The FBI immediately classified the investigation as a hybrid criminal case - with an unambiguous label: hate crime. One of the weapons bore hate messages that didn't single out this Islamic centre specifically, but covered a "broad spectrum" of anti-Muslim hatred.

All children at the Al Rashid school inside the same complex were safely evacuated. Time of attack: shortly before noon. The response: 50 to 100 police officers on scene within four minutes - a response that's impressive in absolute terms, and that underlines the scale of the problem.

Two hours before the attack, the mother of one of the attackers called police. She said her son had left home with several of her handguns, dressed in camouflage. Police treated the case as a possible suicide. Not a targeted attack on a mosque. Not preparation for a crime. Suicide.
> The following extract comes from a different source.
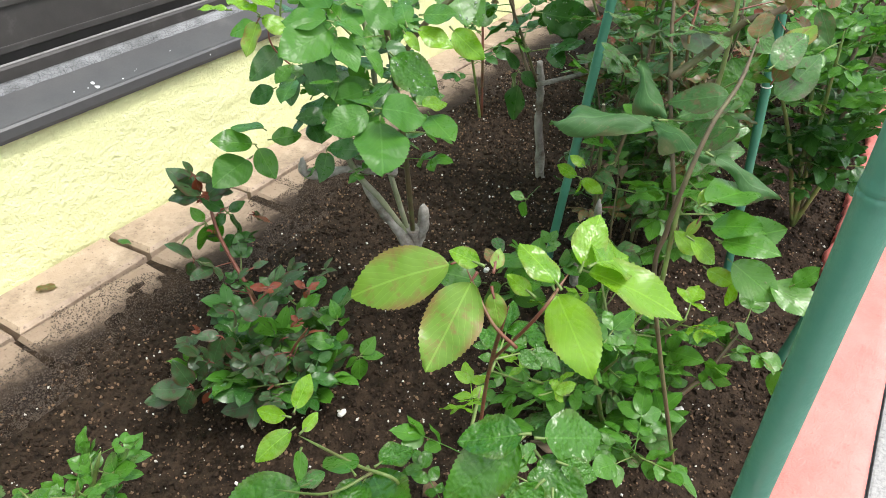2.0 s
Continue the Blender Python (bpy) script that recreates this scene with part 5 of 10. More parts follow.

That's the same lens that's been pretty typical for many anti-Muslim attacks in the US in recent years.

Imam Taha Hasane summed it up simply: "This is a place for prayer, not a battlefield." The attack comes a week before Eid al-Adha - one of the biggest Muslim holidays. That's not coincidence, that's timing.

For Balkan Muslims, who live in countries where faith always carries a political tint, this story rings close. Not the first, not the last attack on a mosque in the West. Not the first mother whose warning wasn't taken seriously. Not the last death of an imam or a worshipper on their way to prayer. The question we all ask ourselves is the one nobody wants to answer: how many San Diegos does it take before someone admits this is a trend, not an incident?